*Problem:* Scan the material for the word "with", and copy each line where it shows up.

*Collected material:*
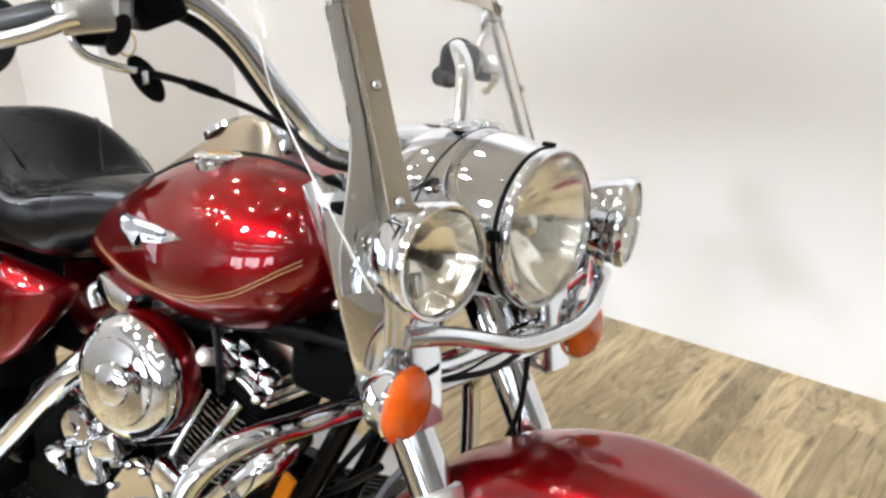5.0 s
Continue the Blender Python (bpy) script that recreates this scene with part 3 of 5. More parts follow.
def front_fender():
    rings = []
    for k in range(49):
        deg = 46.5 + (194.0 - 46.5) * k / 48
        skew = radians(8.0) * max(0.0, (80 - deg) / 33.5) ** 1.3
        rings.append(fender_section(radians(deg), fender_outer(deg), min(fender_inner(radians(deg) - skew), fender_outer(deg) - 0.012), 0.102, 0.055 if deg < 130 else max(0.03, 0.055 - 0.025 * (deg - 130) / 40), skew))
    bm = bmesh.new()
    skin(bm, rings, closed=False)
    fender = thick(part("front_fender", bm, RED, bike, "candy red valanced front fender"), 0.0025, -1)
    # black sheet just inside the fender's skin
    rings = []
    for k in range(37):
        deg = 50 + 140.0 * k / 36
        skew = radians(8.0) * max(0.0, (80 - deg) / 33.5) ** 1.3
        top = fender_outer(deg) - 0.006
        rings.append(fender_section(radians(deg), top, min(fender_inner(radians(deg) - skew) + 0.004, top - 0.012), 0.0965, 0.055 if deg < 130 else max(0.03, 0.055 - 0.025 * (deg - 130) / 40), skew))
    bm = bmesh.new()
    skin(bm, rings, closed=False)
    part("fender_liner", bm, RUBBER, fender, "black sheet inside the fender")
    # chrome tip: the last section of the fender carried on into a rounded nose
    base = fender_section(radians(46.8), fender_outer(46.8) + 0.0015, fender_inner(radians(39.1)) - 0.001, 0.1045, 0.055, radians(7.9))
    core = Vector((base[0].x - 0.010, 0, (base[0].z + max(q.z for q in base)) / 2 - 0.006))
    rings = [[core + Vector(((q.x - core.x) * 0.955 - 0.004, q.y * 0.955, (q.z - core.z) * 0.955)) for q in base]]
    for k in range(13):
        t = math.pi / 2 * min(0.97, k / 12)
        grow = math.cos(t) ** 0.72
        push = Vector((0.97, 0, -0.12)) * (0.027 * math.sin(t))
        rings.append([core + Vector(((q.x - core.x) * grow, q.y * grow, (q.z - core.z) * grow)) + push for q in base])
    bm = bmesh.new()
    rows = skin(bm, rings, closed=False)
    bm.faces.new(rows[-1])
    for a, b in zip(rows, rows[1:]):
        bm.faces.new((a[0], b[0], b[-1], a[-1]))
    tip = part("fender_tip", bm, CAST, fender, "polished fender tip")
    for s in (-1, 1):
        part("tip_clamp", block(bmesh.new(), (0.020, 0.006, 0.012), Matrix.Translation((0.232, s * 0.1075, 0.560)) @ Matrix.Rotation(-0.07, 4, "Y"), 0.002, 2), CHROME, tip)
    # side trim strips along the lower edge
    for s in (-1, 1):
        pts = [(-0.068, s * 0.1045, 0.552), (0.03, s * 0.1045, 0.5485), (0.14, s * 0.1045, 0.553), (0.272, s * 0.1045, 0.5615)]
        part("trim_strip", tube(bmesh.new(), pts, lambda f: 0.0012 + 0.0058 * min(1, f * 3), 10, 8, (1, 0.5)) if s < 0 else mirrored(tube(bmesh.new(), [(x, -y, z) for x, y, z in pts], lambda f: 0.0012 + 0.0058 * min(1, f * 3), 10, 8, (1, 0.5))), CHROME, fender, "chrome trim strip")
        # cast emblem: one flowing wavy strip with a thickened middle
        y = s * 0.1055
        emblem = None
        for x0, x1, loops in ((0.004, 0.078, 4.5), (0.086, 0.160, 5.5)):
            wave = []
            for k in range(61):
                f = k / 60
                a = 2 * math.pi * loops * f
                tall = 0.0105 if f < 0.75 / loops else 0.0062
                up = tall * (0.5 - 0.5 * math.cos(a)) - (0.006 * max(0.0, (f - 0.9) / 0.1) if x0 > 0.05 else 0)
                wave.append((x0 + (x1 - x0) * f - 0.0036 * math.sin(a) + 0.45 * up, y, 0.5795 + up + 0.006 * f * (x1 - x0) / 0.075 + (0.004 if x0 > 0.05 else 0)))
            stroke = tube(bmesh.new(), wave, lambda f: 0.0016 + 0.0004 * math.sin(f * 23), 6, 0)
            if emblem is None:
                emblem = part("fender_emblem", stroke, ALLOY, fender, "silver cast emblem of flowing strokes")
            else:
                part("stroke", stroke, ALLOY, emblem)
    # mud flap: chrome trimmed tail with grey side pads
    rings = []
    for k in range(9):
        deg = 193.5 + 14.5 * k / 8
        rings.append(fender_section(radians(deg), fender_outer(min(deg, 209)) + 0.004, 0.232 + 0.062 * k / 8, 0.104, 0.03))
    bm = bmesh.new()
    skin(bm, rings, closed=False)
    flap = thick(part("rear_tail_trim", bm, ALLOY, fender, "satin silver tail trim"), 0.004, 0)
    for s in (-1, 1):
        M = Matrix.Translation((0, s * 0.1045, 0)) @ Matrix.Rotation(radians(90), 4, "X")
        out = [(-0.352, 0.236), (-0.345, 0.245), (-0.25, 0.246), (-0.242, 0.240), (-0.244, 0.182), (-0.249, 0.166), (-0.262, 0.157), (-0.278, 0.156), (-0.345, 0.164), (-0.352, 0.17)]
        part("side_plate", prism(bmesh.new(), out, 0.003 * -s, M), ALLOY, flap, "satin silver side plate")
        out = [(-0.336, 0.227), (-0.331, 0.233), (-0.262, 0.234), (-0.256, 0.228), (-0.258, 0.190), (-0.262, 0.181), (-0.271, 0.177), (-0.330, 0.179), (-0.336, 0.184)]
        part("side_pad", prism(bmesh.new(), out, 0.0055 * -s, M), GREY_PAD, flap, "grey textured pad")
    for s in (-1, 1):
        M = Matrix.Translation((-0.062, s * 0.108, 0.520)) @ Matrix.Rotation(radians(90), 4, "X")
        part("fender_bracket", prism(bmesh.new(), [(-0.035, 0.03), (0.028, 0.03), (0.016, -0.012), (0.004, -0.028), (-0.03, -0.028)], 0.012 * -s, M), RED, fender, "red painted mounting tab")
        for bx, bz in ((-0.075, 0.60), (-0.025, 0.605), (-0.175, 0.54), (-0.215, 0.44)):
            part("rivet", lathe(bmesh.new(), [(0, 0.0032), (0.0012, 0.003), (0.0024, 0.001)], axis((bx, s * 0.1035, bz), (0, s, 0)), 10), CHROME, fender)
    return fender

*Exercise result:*
Continue the Blender Python (bpy) script that recreates this scene with part 3 of 5. More parts follow.
        # cast emblem: one flowing wavy strip with a thickened middle
    # mud flap: chrome trimmed tail with grey side pads